There are still some cases when like when double x = atof("1.115"); which end up near 1.12 when it really should be 1.11 because 1.115, as a double is really closer to 1.11 and not "half-way".
string x rounded x
1.115 1.1149999999999999911182e+00 1.1200000000000001065814e+00
OP has not specified rounding of negative numbers, assuming y = -f(-x).
I have doubles that represent latitudes and longitudes.
I can easily limit longitudes to (-180.0, 180.0] with the following function.
double limitLon(double lon)
{
return fmod(lon - 180.0, 360.0) + 180.0;
}
This works because one end is exclusive and the other is inclusive. fmod includes 0 but not -360.0.
Can anyone think of an elegant method for latitude?
The required interval is [-90.0, 90.0]. A closed form solution would be best, i.e. no loop. I think fmod() is probably a non-starter because both ends are inclusive now.
Edit: As was pointed out, one can't go to 91 degrees latitude anyway. Technically 91 should map to 89.0. Oh boy, that changes things.
There is a much, much more efficient way to do this than using sin and arcsin. The most expensive operation is a single division. The observation that the required interval is closed is key.
Divide by 360 and take the remainder. This yields a number in the interval [0, 360), which is half-open, as observed.
Fold the interval in half. If the remainder is >=180, subtract it from 360. This maps the interval [180, 360) to the interval (0, 180]. The union of this interval with the bottom half is the closed interval [0, 180].
Subtract 90 from the result. This interval is [-90, 90], as desired.
This is, indeed, the exact same function as arcsin(sin(x)), but without the expense or any issue with numeric stability.
Using trig functions sin()/cos() is expensive in time and introduces loss of precision. Much better to use the remainder() function. Note the result has the same sign as x and magnitude less than the magnitude of y, if able.
OP was on the right track! The below solution is easy to adjust per the edge values of -180 and + 180.0.
#include <math.h>
// Reduce to (-180.0, 180.0]
double Limit_Longitude(double longitude_degrees) {
// A good implementation of `fmod()` will introduce _no_ loss of precision.
// -360.0 <= longitude_reduced <=- 360.0
double longitude_reduced = fmod(longitude_degrees, 360.0);
if (longitude_reduced > 180.0) {
longitude_reduced -= 360.0;
} else if (longitude_reduced <= -180.0) {
longitude_reduced += 360.0;
}
return longitude_reduced;
}
Limiting Latitude to [-90 to +90] is trickier as a latitude of +91 degrees is going over the North Pole but switching the longitude +/- 180 degrees. To preserve longitude precision, adjust by 180 toward 0 degrees.
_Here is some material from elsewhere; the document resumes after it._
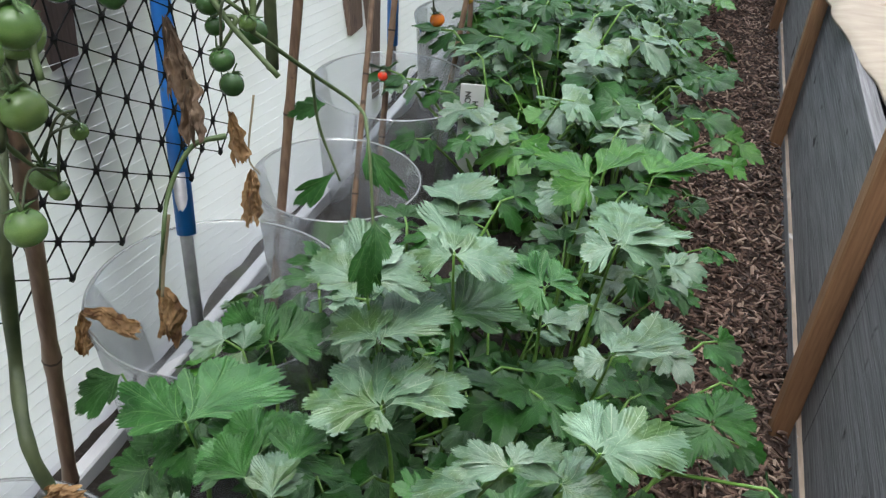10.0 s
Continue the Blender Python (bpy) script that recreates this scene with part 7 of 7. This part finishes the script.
FX, FY, FZ = 0.19, 3.86, 0.47
part("barrel", Geo().lathe([(0.045, 0), (0.056, 0.0), (0.056, 0.05), (0.064, 0.055), (0.066, 0.085), (0.058, 0.095), (0.056, 0.2), (0.065, 0.205), (0.067, 0.24), (0.06, 0.25), (0.052, 0.25), (0.05, 0.1)], (FX, FY, FZ), 32), M_BLACK, fit_, smooth=True)
for z in (0.062, 0.078, 0.215, 0.232):
    part("rib", Geo().lathe([(0.064, z), (0.0695, z + 0.003), (0.064, z + 0.006)], (FX, FY, FZ), 32), M_BLACK, fit_, smooth=True)
# pots and pepper plant by the end wall
M_TERRA = surf("terracotta", (0.28, 0.1, 0.06), (0.4, 0.17, 0.1), 30, 0.8)
pot = thing("black_pot", "black plastic pot with a leafy pepper plant by the end wall", "plant pot")
part("wall", Geo().lathe([(0.085, 0.0), (0.11, 0.2), (0.118, 0.2), (0.118, 0.22), (0.105, 0.22), (0.08, 0.01)], (-0.3, 4.55, 0.17), 28), M_BLACK, pot, smooth=True)
def pepper(x, y, z, h, n, seed, label):
    rg = random.Random(seed)
    p = thing("pepper_plant", label, "pepper plant", group="pepper plants")
    g = Geo()
    tips = []
    for k in range(9):
        a = k * 2.4
        t = Vector((x + 0.22 * math.cos(a) * rg.uniform(0.4, 1.2), y + 0.14 * math.sin(a) * rg.uniform(0.4, 1.2), z + h * rg.uniform(0.55, 1)))
        g.tube(spline([(x, y, z), (x + 0.02 * math.cos(a), y, z + h * 0.4), t], 4), lambda q_: 0.006 - 0.004 * q_, 6)
        tips.append(t)
    part("stem", g, M_VINEDARK, p, smooth=True)
    for k in range(n):
        t = tips[k % 9] + Vector((rg.gauss(0, 0.04), rg.gauss(0, 0.03), rg.gauss(-0.02, 0.05)))
        d = Vector((rg.gauss(0, 1), rg.gauss(0, 1), rg.uniform(-0.9, 0.1))).normalized()
        lf = Geo()
        blade(lf, t, t + d * rg.uniform(0.08, 0.12), rg.uniform(0.04, 0.055), (0.1, -0.3, 1), seed * 50 + k, 0.3, 0.25, ((0, 1.0), (34, 0.62), (-34, 0.62)), 0.02, 1, 0.0, 5, 6)
        part("leaf", lf, M_TOMLEAF, p, smooth=True)
pepper(-0.3, 4.55, 0.37, 0.28, 44, 3, "dark leafy pepper plant in a black pot")
pepper(-0.08, 4.3, 0.2, 0.34, 22, 4, "drooping pepper plant at the end of the bed")
# boxed bed end and clutter past the last post
timber("bed_end", (-0.2, 4.75, 0.2), (0.12, 4.75, 0.2), 0.03, 0.12, M_GREYWOOD, "short grey board closing the end of the path", "edging")
# plain blue box outside, added for the bluish shape behind the fluted sheet
M_BACKDROP = surf("blue_backdrop", (0.1, 0.2, 0.42), (0.18, 0.3, 0.55), 12, 0.6)
shed = thing("shed", "plain blue box added outside for a bluish shape behind the end wall", "shed")
part("wall", Geo().box((-0.75, 5.9, 0.7), (0.85, 0.8, 1.5), None, 0.01), M_BACKDROP, shed)
part("roof", Geo().box((-0.75, 5.9, 1.5), (1.0, 1.0, 0.08), None, 0.01), M_GREY, shed)
# small knee bracket on the baseboard
M_GUSSET = surf("flaking_paint", (0.44, 0.39, 0.35), (0.62, 0.57, 0.52), 30, 0.8, (6, 2, 1), spots=(0.3, 0.22, 0.17), spot_scale=18, spot_at=0.68)
M_BRACKET = surf("brown_weathered_timber", (0.08, 0.05, 0.038), (0.2, 0.135, 0.1), 34, 0.8, (7, 7, 0.5), strength=0.4)


def prism(low, high, x, y):
    """A sawn upright between two points, x deep and y wide, square to the wall."""
    quad_ = ((-1, -1), (1, -1), (1, 1), (-1, 1))
    vs = [(c[0] + a * x / 2, c[1] + b * y / 2, c[2]) for c in (low, high) for a, b in quad_]
    return Geo().add(vs, [(3, 2, 1, 0), (4, 5, 6, 7), (0, 1, 5, 4), (1, 2, 6, 5), (2, 3, 7, 6), (3, 0, 4, 7)])


tagged(part("bracket", prism((-0.925, 2.185, 0.2), (-0.975, 2.3, 0.7), 0.055, 0.05), M_BRACKET), "short brown upright timber leaning under the baseboard", "post", kind="structure")
tagged(part("block", prism((-0.937, 2.135, 0.385), (-0.955, 2.155, 0.51), 0.02, 0.07), M_BRACKET), "small weathered wooden block fixed to the white lining", "block", kind="structure")
gus = Geo()
edge_ = ((2.1, 0.829), (2.288, 0.642), (2.352, 0.628), (2.33, 0.832))
gus.add([(x_, y_, z_) for x_ in (-0.948, -0.929) for y_, z_ in edge_], [(3, 2, 1, 0), (4, 5, 6, 7), (0, 1, 5, 4), (1, 2, 6, 5), (2, 3, 7, 6), (3, 0, 4, 7)])
tagged(part("gusset_plate", gus, M_GUSSET), "pale flaking painted board nailed across a post by the baseboard", "board", kind="structure")
nails_ = Geo()
for y_, z_ in ((2.22, 0.79), (2.29, 0.76), (2.26, 0.71), (2.31, 0.7), (2.3, 0.66)):
    nails_.box((-0.9285, y_, z_), (0.002, 0.007, 0.01), None)
tagged(part("nail_marks", nails_, M_DARKWOOD), "dark rusty nail marks in the pale board", "nail marks", kind="structure")
# plant labels
M_TAG = surf("white_tag", (0.75, 0.75, 0.75), (0.84, 0.84, 0.84), 20, 0.5, vary=0.02)
M_INK = surf("black_ink", (0.01, 0.01, 0.01), (0.02, 0.02, 0.02), 20, 0.6)
def tag(x, y, z, rz, words=(), w=0.032, h=0.17):
    t = thing("plant_label", "white plastic plant label with black handwriting", "plant label", group="plant labels")
    m = pose(x, y, z, 8, 0, rz)
    g = Geo()
    g.box((0, 0, h / 2), (w, 0.0012, h), None, 0.0004)
    g.add([(-w / 2, -0.0006, 0), (w / 2, -0.0006, 0), (0, -0.0006, -0.05), (-w / 2, 0.0006, 0), (w / 2, 0.0006, 0), (0, 0.0006, -0.05)], [(0, 2, 1), (3, 4, 5), (0, 3, 5, 2), (1, 2, 5, 4)])
    part("blade", g, M_TAG, t)
    t.matrix_world = m
    for k, word in enumerate(words):
        cu = bpy.data.curves.new("writing", "FONT")
        cu.body, cu.size, cu.extrude = word, 0.016, 0.0002
        cu.align_x = "LEFT"
        ob = new("writing", cu)
        ob.data.materials.append(M_INK)
        ob.parent = t
        ob.matrix_local = pose(-0.002 + 0.0145 * k, -0.0012, 0.08, 90, -90, 0)
tag(-0.572, 1.815, 0.3, 15, ("CRIMSON", "CRUSH"), 0.044, 0.165)
tag(-0.5, 2.12, 0.34, 30, (), 0.03, 0.12)
tag(-0.58, 1.36, 0.27, 40, ("CRIMSON", "CRUSH"), 0.036)
tag(-0.44, 2.75, 0.4, 20, (), 0.03, 0.12)
tag(-0.452, 0.67, 0.36, 30, (), 0.012, 0.12)
# a white tie on the vine and a clip on the first hoop
def clip(x, y, z, r, label):
    g = Geo()
    for k in range(3):
        g.tube([(x + r * math.cos(a), y + r * math.sin(a), z + 0.004 * k) for a in np.linspace(0, 6.28, 17)], 0.0016, 5, False)
    g.tube([(x, y + r, z), (x, y + r + 0.02, z + 0.004)], 0.0014, 5)
    tagged(part("tie", g, M_STRING), label, "tie", "white plant ties")
clip(-0.965, 0.475, 1.44, 0.015, "white plastic tie round the blue hoop")
clip(-0.95, 1.42, 1.46, 0.015, "white plastic tie round the blue hoop")
clip(-0.79, 0.40, 1.30, 0.007, "white string tied round the cucumber vine")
void Limit_Latitude_Longitude(double *latitude_degrees, double *longitude_degrees) {
*latitude_degrees = Limit_Longitude(*latitude_degrees);
int flip = 0;
if (*latitude_degrees > 90.0) {
*latitude_degrees = 180.0 - *latitude_degrees;
flip = 1;
} else if (*latitude_degrees < -90.0) {
*latitude_degrees = -180.0 - *latitude_degrees;
flip = 1;
}
if (flip) {
*longitude_degrees += *longitude_degrees > 0 ? -180.0 : 180.0;
}
*longitude_degrees = Limit_Longitude(*longitude_degrees);
}
Minor: Although the goal is "limit longitudes to (-180.0, 180.0]", I'd expect ranges of [-180.0, 180.0), [-180.0, 180.0] to be more commonly needed.
How about using the sin and inverse functions?
asin(sin((lat/180.0)*3.14159265)) * (180.0/3.14159265);
Neither answer provided (D Stanley, eh9) works ... though for eh9's I might be misinterpreting something. Try them with multiple values.
The proper answers are unfortunately expensive. See the following from Microsoft Research: https://web.archive.org/web/20150109080324/http://research.microsoft.com/en-us/projects/wraplatitudelongitude/.
From there, the answers are:
latitude_new = atan(sin(latitude)/fabs(cos(latitude))) -- note the absolute value around cos(latitude)
longitude_new = atan2(sin(latitude),cos(latitude))
Note that in C you may want to use atan2f (float vs double). Also, all trig functions take radians.